Exercise requirements
Give the data below again exactly as written, without its pictures.

Records for processing
******

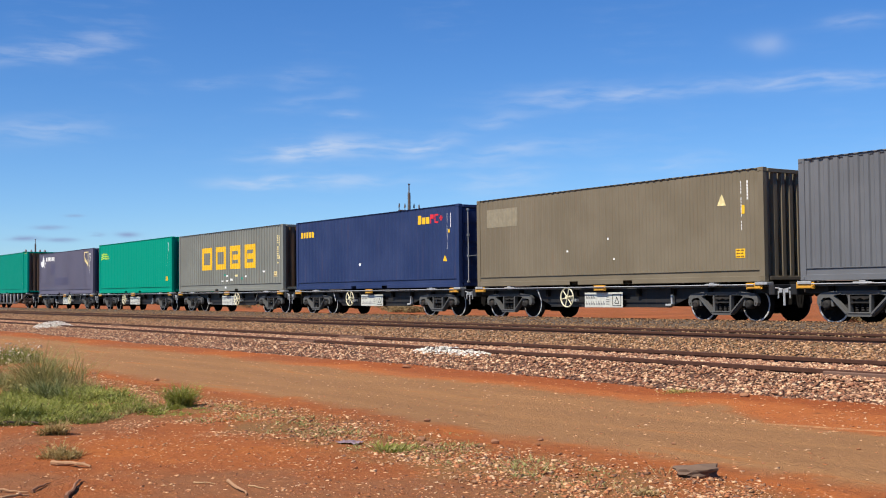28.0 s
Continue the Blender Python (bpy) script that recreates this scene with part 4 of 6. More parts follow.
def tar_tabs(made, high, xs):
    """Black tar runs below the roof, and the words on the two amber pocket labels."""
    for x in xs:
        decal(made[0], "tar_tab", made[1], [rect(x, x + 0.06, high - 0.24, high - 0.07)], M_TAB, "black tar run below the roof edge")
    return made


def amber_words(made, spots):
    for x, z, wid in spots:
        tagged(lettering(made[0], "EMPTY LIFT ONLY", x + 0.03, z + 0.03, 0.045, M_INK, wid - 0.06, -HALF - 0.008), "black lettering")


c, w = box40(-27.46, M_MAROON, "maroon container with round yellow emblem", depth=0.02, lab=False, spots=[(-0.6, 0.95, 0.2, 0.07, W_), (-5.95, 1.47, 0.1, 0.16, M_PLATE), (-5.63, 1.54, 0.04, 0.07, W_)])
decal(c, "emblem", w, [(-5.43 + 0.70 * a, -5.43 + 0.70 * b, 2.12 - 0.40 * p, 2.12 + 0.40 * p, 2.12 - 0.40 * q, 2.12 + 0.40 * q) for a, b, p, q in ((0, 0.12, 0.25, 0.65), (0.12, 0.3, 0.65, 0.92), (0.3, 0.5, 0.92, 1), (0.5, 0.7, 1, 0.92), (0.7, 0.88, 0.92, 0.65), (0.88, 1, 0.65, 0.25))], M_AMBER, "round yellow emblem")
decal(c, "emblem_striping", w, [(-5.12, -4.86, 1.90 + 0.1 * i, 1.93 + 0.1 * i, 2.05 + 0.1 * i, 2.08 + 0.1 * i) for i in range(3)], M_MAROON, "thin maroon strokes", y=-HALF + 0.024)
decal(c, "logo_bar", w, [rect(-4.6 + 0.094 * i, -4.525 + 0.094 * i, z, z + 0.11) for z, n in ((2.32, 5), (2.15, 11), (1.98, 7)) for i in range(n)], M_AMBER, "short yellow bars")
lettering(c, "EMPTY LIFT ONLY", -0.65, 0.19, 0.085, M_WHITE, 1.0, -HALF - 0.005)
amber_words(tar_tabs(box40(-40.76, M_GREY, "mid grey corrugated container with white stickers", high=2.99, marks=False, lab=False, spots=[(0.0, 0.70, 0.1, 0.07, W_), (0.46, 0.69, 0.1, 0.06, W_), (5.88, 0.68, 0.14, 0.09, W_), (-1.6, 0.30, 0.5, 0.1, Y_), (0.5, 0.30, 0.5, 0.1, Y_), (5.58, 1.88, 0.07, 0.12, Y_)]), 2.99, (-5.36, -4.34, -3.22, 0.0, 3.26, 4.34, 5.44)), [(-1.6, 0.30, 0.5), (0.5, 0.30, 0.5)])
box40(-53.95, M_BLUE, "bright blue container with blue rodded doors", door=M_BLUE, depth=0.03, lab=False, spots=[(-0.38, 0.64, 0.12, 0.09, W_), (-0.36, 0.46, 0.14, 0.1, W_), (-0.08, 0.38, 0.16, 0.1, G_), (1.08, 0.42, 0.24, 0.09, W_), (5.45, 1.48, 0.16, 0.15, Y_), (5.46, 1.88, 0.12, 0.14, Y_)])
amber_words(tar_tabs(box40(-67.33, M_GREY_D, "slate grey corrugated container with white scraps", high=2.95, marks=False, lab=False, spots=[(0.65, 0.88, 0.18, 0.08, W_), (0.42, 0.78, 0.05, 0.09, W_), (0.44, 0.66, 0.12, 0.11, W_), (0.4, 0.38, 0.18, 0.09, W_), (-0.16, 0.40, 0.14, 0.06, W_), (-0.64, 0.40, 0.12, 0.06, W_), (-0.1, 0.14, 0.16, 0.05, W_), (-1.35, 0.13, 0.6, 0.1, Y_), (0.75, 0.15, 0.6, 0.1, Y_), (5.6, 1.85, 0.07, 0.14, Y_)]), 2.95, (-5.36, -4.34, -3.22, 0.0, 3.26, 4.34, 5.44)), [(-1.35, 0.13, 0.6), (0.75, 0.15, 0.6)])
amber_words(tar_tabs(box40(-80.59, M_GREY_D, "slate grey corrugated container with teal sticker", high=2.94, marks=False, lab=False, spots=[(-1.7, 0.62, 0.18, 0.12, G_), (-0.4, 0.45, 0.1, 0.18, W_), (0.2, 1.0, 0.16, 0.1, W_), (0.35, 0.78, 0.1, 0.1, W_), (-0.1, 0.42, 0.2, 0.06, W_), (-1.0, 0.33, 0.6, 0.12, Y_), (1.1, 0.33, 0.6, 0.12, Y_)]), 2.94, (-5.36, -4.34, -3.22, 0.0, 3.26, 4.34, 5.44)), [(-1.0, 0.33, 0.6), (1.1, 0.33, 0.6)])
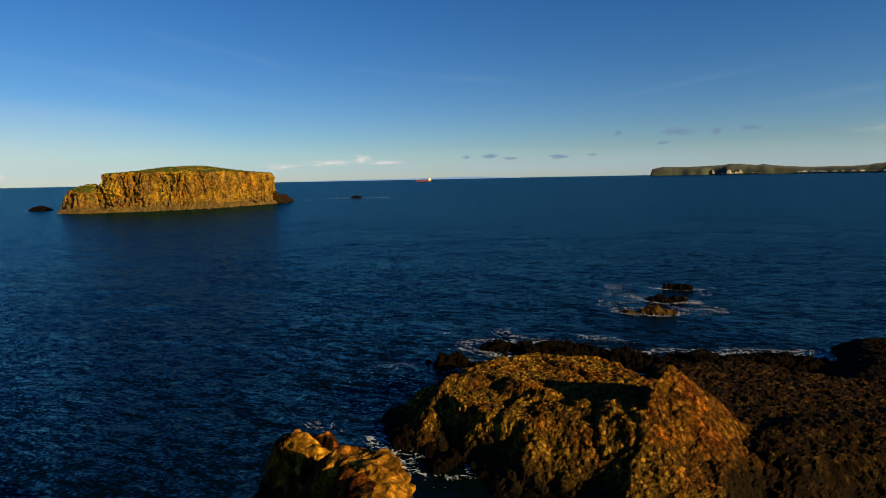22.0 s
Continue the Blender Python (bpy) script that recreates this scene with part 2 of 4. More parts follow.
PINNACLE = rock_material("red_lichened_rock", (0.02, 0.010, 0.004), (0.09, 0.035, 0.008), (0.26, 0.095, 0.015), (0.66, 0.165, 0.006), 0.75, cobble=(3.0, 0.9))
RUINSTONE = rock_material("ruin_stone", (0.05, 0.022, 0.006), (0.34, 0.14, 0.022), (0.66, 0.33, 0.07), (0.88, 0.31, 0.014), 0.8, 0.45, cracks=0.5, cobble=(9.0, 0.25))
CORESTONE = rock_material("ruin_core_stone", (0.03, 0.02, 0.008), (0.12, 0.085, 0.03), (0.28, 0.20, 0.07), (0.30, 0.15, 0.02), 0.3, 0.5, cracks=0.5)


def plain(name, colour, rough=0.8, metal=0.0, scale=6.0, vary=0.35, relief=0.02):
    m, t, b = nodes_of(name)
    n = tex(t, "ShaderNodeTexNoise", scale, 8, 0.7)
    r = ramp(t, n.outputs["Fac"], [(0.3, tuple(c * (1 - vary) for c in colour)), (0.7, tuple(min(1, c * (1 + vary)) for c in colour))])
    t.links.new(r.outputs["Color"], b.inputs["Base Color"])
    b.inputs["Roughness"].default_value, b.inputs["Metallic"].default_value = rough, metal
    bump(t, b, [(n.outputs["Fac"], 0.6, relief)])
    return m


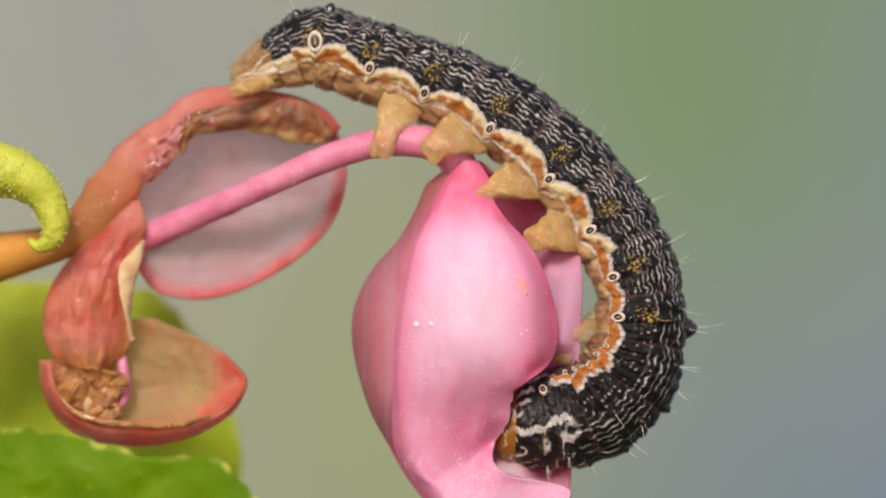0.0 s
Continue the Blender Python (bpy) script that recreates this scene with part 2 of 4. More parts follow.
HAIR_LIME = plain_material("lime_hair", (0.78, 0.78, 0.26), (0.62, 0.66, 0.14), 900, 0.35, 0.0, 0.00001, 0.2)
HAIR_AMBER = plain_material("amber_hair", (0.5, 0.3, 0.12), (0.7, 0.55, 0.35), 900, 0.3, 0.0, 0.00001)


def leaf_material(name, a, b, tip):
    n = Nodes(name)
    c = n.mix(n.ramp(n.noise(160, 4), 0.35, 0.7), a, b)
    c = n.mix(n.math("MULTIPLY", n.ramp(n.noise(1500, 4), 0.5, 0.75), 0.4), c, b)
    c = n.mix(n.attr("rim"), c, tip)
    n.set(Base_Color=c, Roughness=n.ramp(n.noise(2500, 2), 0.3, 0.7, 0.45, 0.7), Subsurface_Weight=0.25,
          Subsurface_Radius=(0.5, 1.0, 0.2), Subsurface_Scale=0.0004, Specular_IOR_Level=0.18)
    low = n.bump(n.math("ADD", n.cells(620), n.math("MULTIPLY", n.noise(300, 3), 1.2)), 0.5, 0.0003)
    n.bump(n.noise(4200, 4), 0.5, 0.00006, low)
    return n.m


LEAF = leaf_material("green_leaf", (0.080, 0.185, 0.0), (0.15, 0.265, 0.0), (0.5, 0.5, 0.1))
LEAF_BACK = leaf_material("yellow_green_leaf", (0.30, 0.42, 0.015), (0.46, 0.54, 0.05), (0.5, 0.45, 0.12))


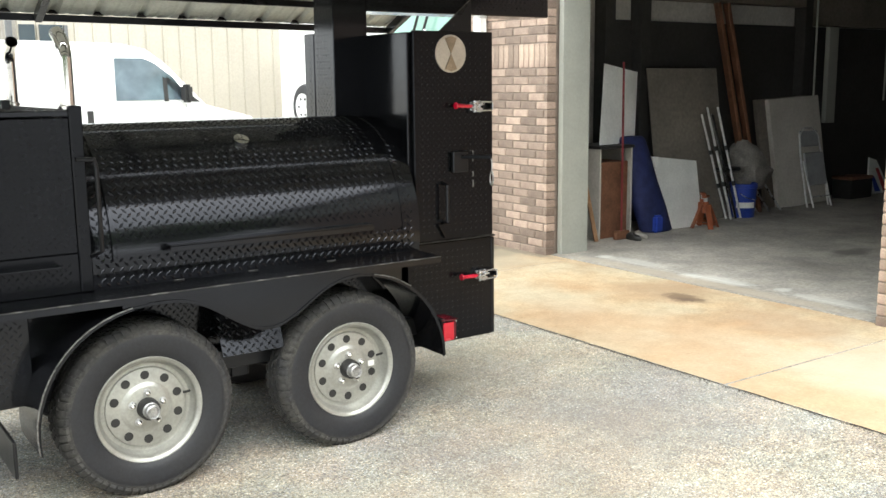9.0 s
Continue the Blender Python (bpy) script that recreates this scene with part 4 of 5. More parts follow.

******

Result
28.0 s
Continue the Blender Python (bpy) script that recreates this scene with part 4 of 6. More parts follow.
def tar_tabs(made, high, xs):
    """Black tar runs below the roof, and the words on the two amber pocket labels."""
    for x in xs:
        decal(made[0], "tar_tab", made[1], [rect(x, x + 0.06, high - 0.24, high - 0.07)], M_TAB, "black tar run below the roof edge")
    return made


def amber_words(made, spots):
    for x, z, wid in spots:
        tagged(lettering(made[0], "EMPTY LIFT ONLY", x + 0.03, z + 0.03, 0.045, M_INK, wid - 0.06, -HALF - 0.008), "black lettering")


c, w = box40(-27.46, M_MAROON, "maroon container with round yellow emblem", depth=0.02, lab=False, spots=[(-0.6, 0.95, 0.2, 0.07, W_), (-5.95, 1.47, 0.1, 0.16, M_PLATE), (-5.63, 1.54, 0.04, 0.07, W_)])
decal(c, "emblem", w, [(-5.43 + 0.70 * a, -5.43 + 0.70 * b, 2.12 - 0.40 * p, 2.12 + 0.40 * p, 2.12 - 0.40 * q, 2.12 + 0.40 * q) for a, b, p, q in ((0, 0.12, 0.25, 0.65), (0.12, 0.3, 0.65, 0.92), (0.3, 0.5, 0.92, 1), (0.5, 0.7, 1, 0.92), (0.7, 0.88, 0.92, 0.65), (0.88, 1, 0.65, 0.25))], M_AMBER, "round yellow emblem")
decal(c, "emblem_striping", w, [(-5.12, -4.86, 1.90 + 0.1 * i, 1.93 + 0.1 * i, 2.05 + 0.1 * i, 2.08 + 0.1 * i) for i in range(3)], M_MAROON, "thin maroon strokes", y=-HALF + 0.024)
decal(c, "logo_bar", w, [rect(-4.6 + 0.094 * i, -4.525 + 0.094 * i, z, z + 0.11) for z, n in ((2.32, 5), (2.15, 11), (1.98, 7)) for i in range(n)], M_AMBER, "short yellow bars")
lettering(c, "EMPTY LIFT ONLY", -0.65, 0.19, 0.085, M_WHITE, 1.0, -HALF - 0.005)
amber_words(tar_tabs(box40(-40.76, M_GREY, "mid grey corrugated container with white stickers", high=2.99, marks=False, lab=False, spots=[(0.0, 0.70, 0.1, 0.07, W_), (0.46, 0.69, 0.1, 0.06, W_), (5.88, 0.68, 0.14, 0.09, W_), (-1.6, 0.30, 0.5, 0.1, Y_), (0.5, 0.30, 0.5, 0.1, Y_), (5.58, 1.88, 0.07, 0.12, Y_)]), 2.99, (-5.36, -4.34, -3.22, 0.0, 3.26, 4.34, 5.44)), [(-1.6, 0.30, 0.5), (0.5, 0.30, 0.5)])
box40(-53.95, M_BLUE, "bright blue container with blue rodded doors", door=M_BLUE, depth=0.03, lab=False, spots=[(-0.38, 0.64, 0.12, 0.09, W_), (-0.36, 0.46, 0.14, 0.1, W_), (-0.08, 0.38, 0.16, 0.1, G_), (1.08, 0.42, 0.24, 0.09, W_), (5.45, 1.48, 0.16, 0.15, Y_), (5.46, 1.88, 0.12, 0.14, Y_)])
amber_words(tar_tabs(box40(-67.33, M_GREY_D, "slate grey corrugated container with white scraps", high=2.95, marks=False, lab=False, spots=[(0.65, 0.88, 0.18, 0.08, W_), (0.42, 0.78, 0.05, 0.09, W_), (0.44, 0.66, 0.12, 0.11, W_), (0.4, 0.38, 0.18, 0.09, W_), (-0.16, 0.40, 0.14, 0.06, W_), (-0.64, 0.40, 0.12, 0.06, W_), (-0.1, 0.14, 0.16, 0.05, W_), (-1.35, 0.13, 0.6, 0.1, Y_), (0.75, 0.15, 0.6, 0.1, Y_), (5.6, 1.85, 0.07, 0.14, Y_)]), 2.95, (-5.36, -4.34, -3.22, 0.0, 3.26, 4.34, 5.44)), [(-1.35, 0.13, 0.6), (0.75, 0.15, 0.6)])
amber_words(tar_tabs(box40(-80.59, M_GREY_D, "slate grey corrugated container with teal sticker", high=2.94, marks=False, lab=False, spots=[(-1.7, 0.62, 0.18, 0.12, G_), (-0.4, 0.45, 0.1, 0.18, W_), (0.2, 1.0, 0.16, 0.1, W_), (0.35, 0.78, 0.1, 0.1, W_), (-0.1, 0.42, 0.2, 0.06, W_), (-1.0, 0.33, 0.6, 0.12, Y_), (1.1, 0.33, 0.6, 0.12, Y_)]), 2.94, (-5.36, -4.34, -3.22, 0.0, 3.26, 4.34, 5.44)), [(-1.0, 0.33, 0.6), (1.1, 0.33, 0.6)])
22.0 s
Continue the Blender Python (bpy) script that recreates this scene with part 2 of 4. More parts follow.
PINNACLE = rock_material("red_lichened_rock", (0.02, 0.010, 0.004), (0.09, 0.035, 0.008), (0.26, 0.095, 0.015), (0.66, 0.165, 0.006), 0.75, cobble=(3.0, 0.9))
RUINSTONE = rock_material("ruin_stone", (0.05, 0.022, 0.006), (0.34, 0.14, 0.022), (0.66, 0.33, 0.07), (0.88, 0.31, 0.014), 0.8, 0.45, cracks=0.5, cobble=(9.0, 0.25))
CORESTONE = rock_material("ruin_core_stone", (0.03, 0.02, 0.008), (0.12, 0.085, 0.03), (0.28, 0.20, 0.07), (0.30, 0.15, 0.02), 0.3, 0.5, cracks=0.5)


def plain(name, colour, rough=0.8, metal=0.0, scale=6.0, vary=0.35, relief=0.02):
    m, t, b = nodes_of(name)
    n = tex(t, "ShaderNodeTexNoise", scale, 8, 0.7)
    r = ramp(t, n.outputs["Fac"], [(0.3, tuple(c * (1 - vary) for c in colour)), (0.7, tuple(min(1, c * (1 + vary)) for c in colour))])
    t.links.new(r.outputs["Color"], b.inputs["Base Color"])
    b.inputs["Roughness"].default_value, b.inputs["Metallic"].default_value = rough, metal
    bump(t, b, [(n.outputs["Fac"], 0.6, relief)])
    return m


0.0 s
Continue the Blender Python (bpy) script that recreates this scene with part 2 of 4. More parts follow.
HAIR_LIME = plain_material("lime_hair", (0.78, 0.78, 0.26), (0.62, 0.66, 0.14), 900, 0.35, 0.0, 0.00001, 0.2)
HAIR_AMBER = plain_material("amber_hair", (0.5, 0.3, 0.12), (0.7, 0.55, 0.35), 900, 0.3, 0.0, 0.00001)


def leaf_material(name, a, b, tip):
    n = Nodes(name)
    c = n.mix(n.ramp(n.noise(160, 4), 0.35, 0.7), a, b)
    c = n.mix(n.math("MULTIPLY", n.ramp(n.noise(1500, 4), 0.5, 0.75), 0.4), c, b)
    c = n.mix(n.attr("rim"), c, tip)
    n.set(Base_Color=c, Roughness=n.ramp(n.noise(2500, 2), 0.3, 0.7, 0.45, 0.7), Subsurface_Weight=0.25,
          Subsurface_Radius=(0.5, 1.0, 0.2), Subsurface_Scale=0.0004, Specular_IOR_Level=0.18)
    low = n.bump(n.math("ADD", n.cells(620), n.math("MULTIPLY", n.noise(300, 3), 1.2)), 0.5, 0.0003)
    n.bump(n.noise(4200, 4), 0.5, 0.00006, low)
    return n.m


LEAF = leaf_material("green_leaf", (0.080, 0.185, 0.0), (0.15, 0.265, 0.0), (0.5, 0.5, 0.1))
LEAF_BACK = leaf_material("yellow_green_leaf", (0.30, 0.42, 0.015), (0.46, 0.54, 0.05), (0.5, 0.45, 0.12))


9.0 s
Continue the Blender Python (bpy) script that recreates this scene with part 4 of 5. More parts follow.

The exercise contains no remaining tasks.